In 2018, she was given an honorary Oscar statuette at the annual Governors Awards. "I come from lowly status. I grew up in an area that was called the slums at the time," Tyson said at the time. "I still cannot imagine that I have met with presidents, kings, queens. How did I get here? I marvel at it."

Writing in Blacks in American Film and Television, Donald Bogle described Tyson as "a striking figure: slender and intense with near-perfect bone structure, magnificent smooth skin, dark penetrating eyes, and a regal air that made her seem a woman of convictions and commitment. [Audiences] sensed … her power and range."

In the 1974 television drama The Autobiography of Miss Jane Pittman, based on a novel by Ernest J. Gaines, Tyson is seen aging from a young woman in slavery to a 110-year-old who campaigned for the civil rights movement of the 1960s.

In the touching climax, she laboriously walks up to a "whites only" water fountain and takes a drink as white officers look on.

Tyson's star on the Hollywood Walk of Fame is pictured. (Chris Pizzello/Invision/AP)

"It's important that they see and hear history from Miss Jane's point of view," Tyson told The New York Times. "And I think they will be more ready to accept it from her than from someone younger"

New Yorker film critic Pauline Kael offered her praise: "She's an actress, all right, and as tough-minded and honourable in her methods as any we've got."

At the Emmy Awards, Pittman won multiple awards, including two honours for Tyson, best lead actress in a drama and best actress in a special.
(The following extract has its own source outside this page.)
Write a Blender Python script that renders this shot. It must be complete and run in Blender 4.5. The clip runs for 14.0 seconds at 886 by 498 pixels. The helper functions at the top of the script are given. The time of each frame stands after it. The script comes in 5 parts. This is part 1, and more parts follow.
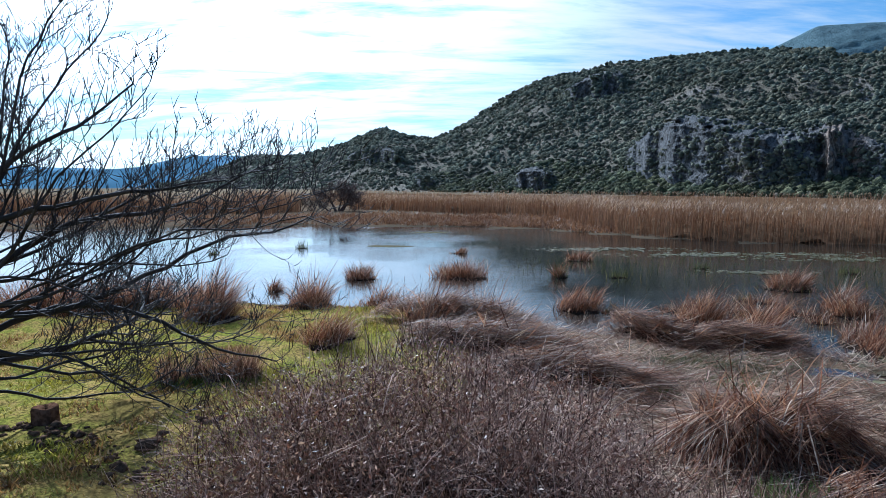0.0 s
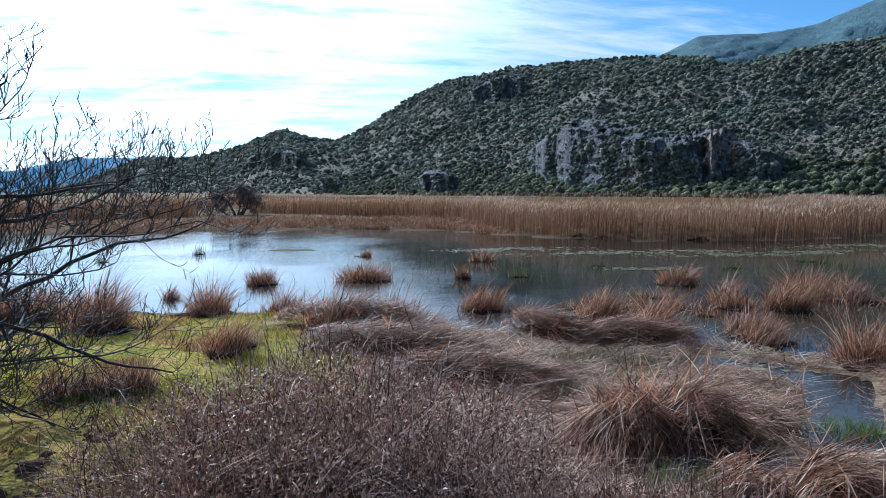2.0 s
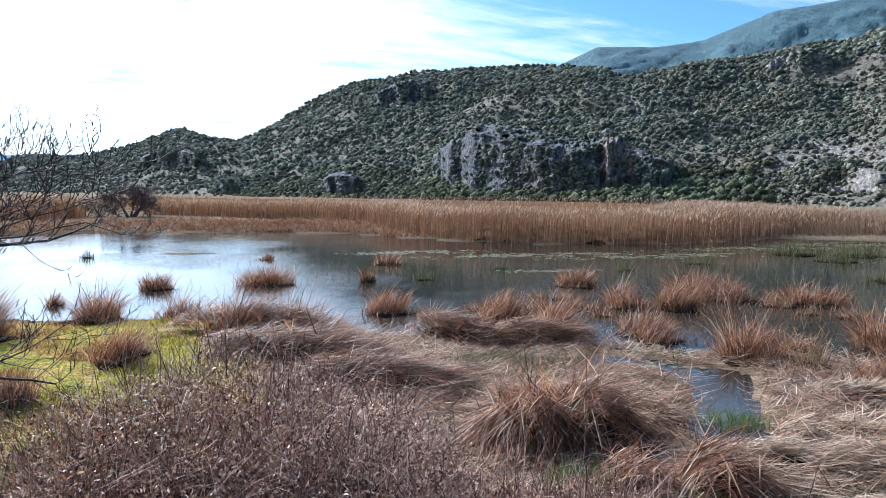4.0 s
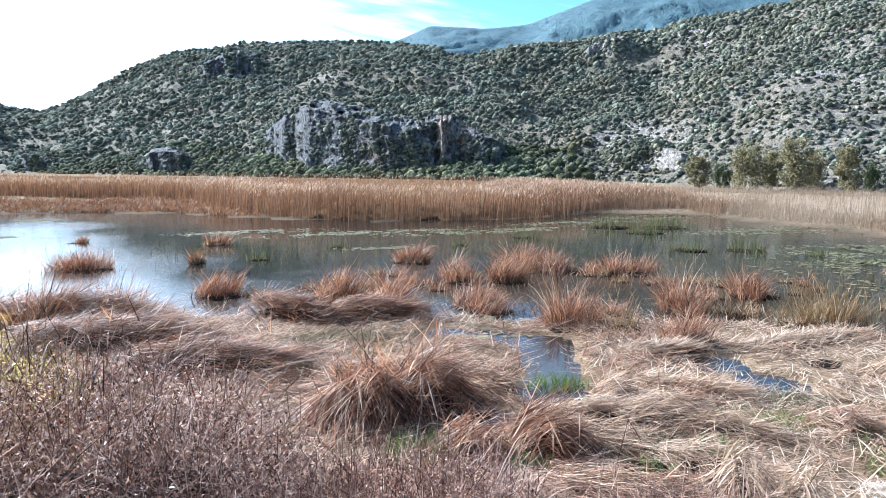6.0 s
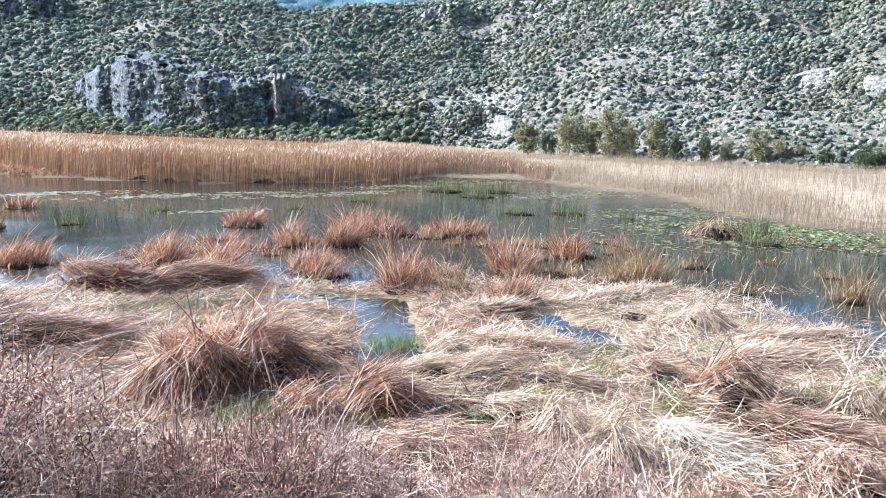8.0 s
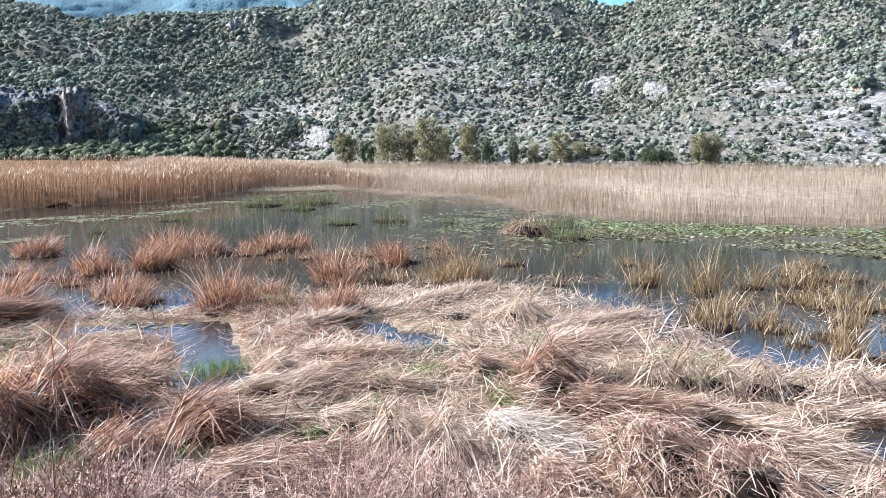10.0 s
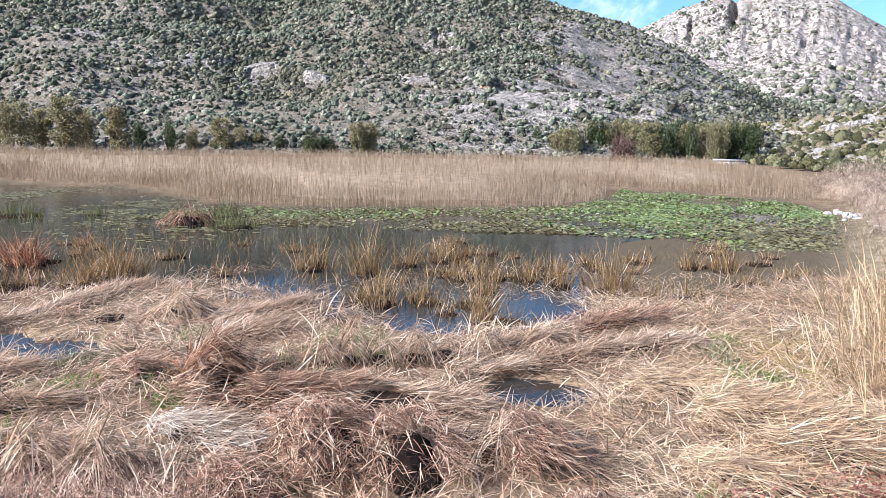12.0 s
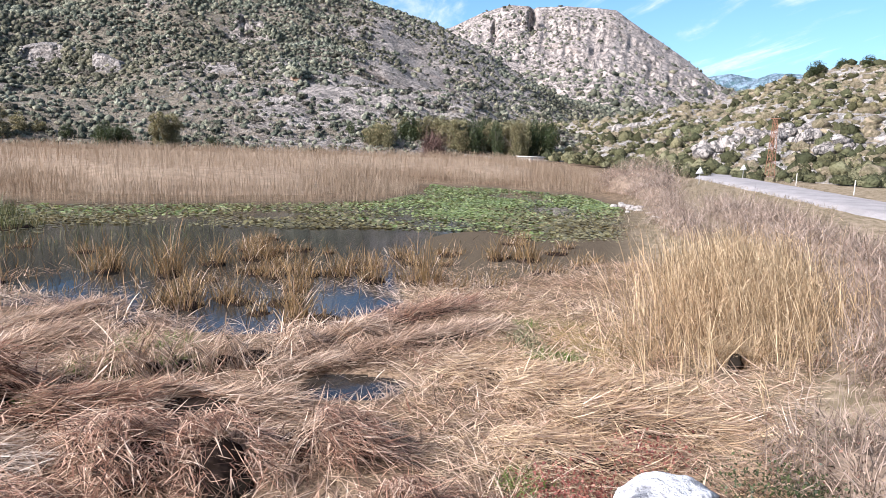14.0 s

"People ask me what I prefer doing — film, stage, television? I say, 'I would have done Jane Pittman in the basement or in a storefront.' It's the role that determines where I go," she told the AP.

Corrections

  • Due to an error in The Associated Press's reporting, the author of 'Sounder' was initially identified in this story as William A. Hunter. The author's name is William H. Armstrong.